(WHAT THE TASK REQUIRES): Images should be left out, and everything else in the listing reproduced exactly.

(DATA LINES):
■ ■ ■ ■ ■

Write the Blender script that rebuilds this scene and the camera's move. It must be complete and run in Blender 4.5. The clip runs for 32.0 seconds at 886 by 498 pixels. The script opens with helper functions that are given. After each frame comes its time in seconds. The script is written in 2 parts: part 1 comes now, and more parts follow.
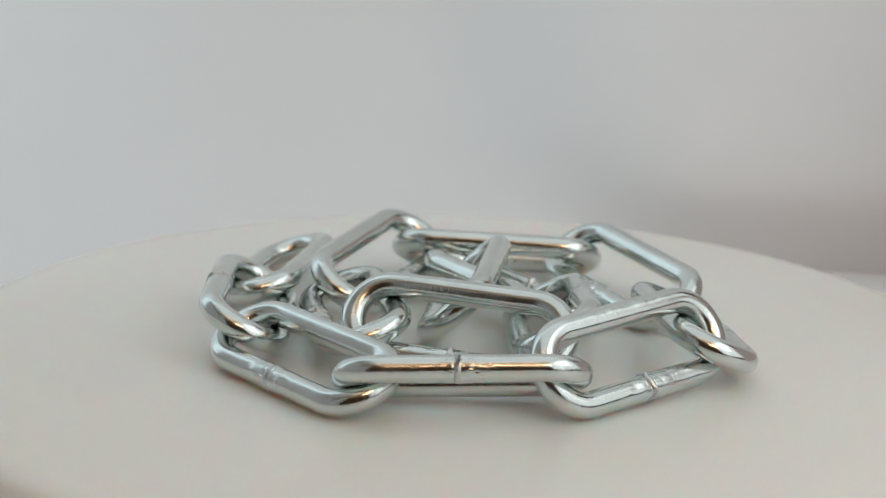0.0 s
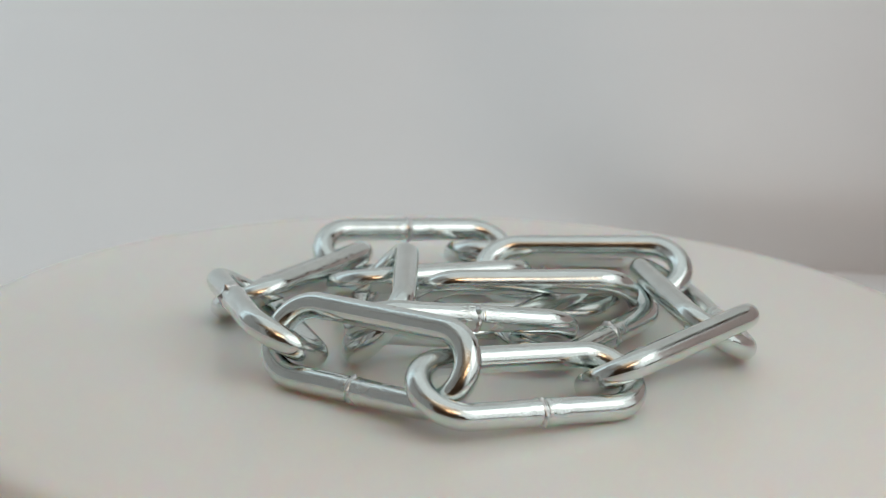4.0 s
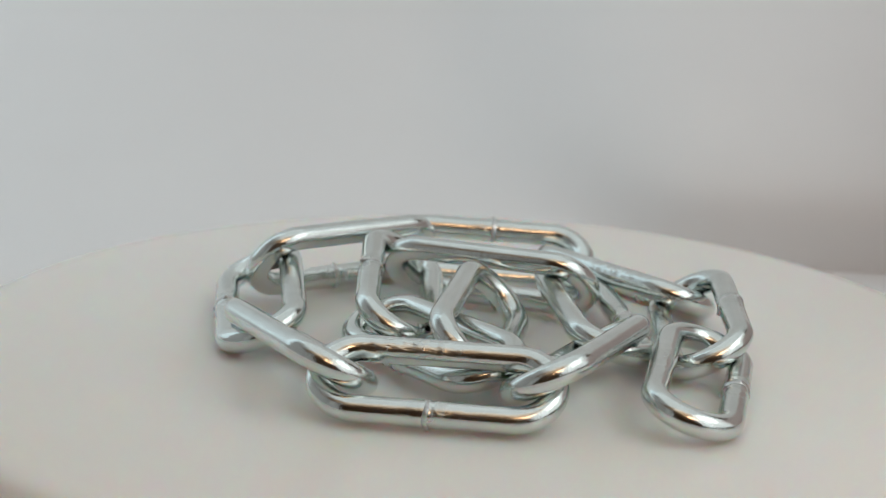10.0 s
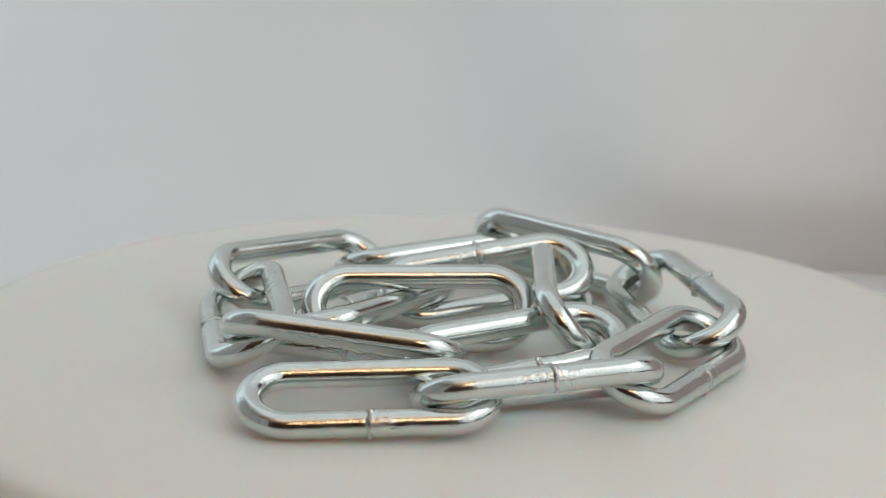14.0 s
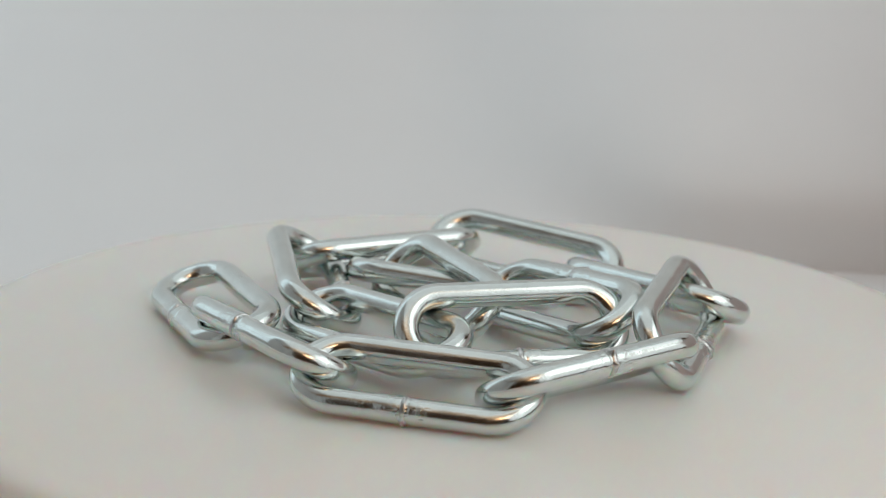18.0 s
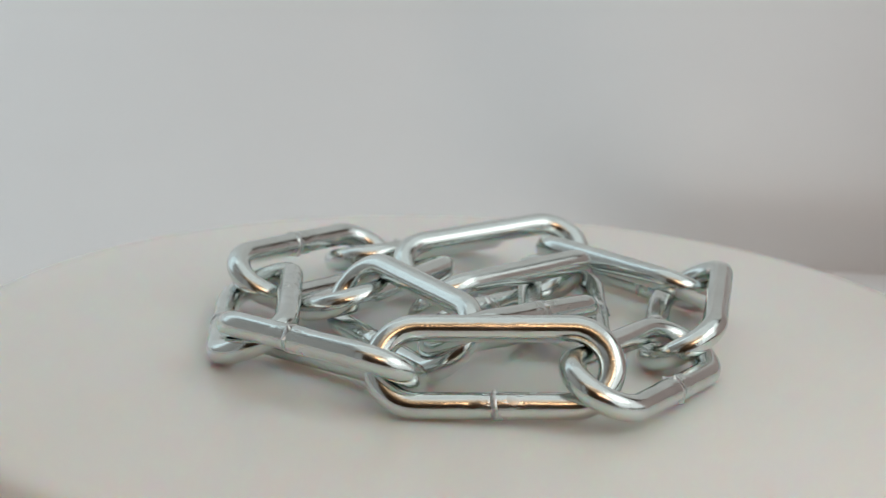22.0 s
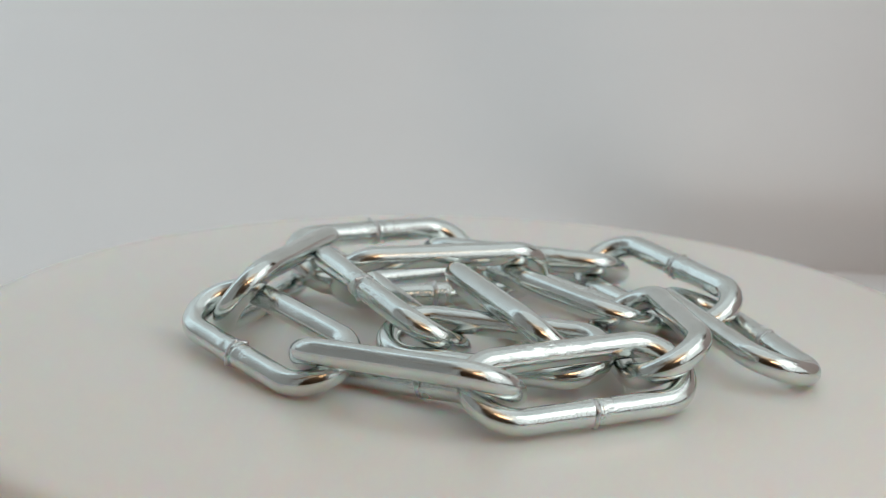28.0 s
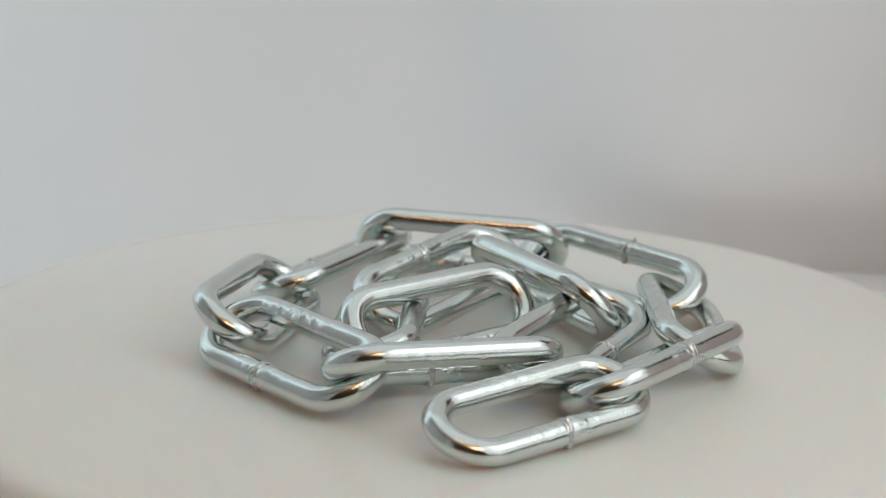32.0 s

■ ■ ■ ■ ■

(RESPONSE FOR THIS EXERCISE):
Write the Blender script that rebuilds this scene and the camera's move. It must be complete and run in Blender 4.5. The clip runs for 32.0 seconds at 886 by 498 pixels. The script opens with helper functions that are given. After each frame comes its time in seconds. The script is written in 2 parts: part 1 comes now, and more parts follow.
0.0 s
4.0 s
10.0 s
14.0 s
18.0 s
22.0 s
28.0 s
32.0 s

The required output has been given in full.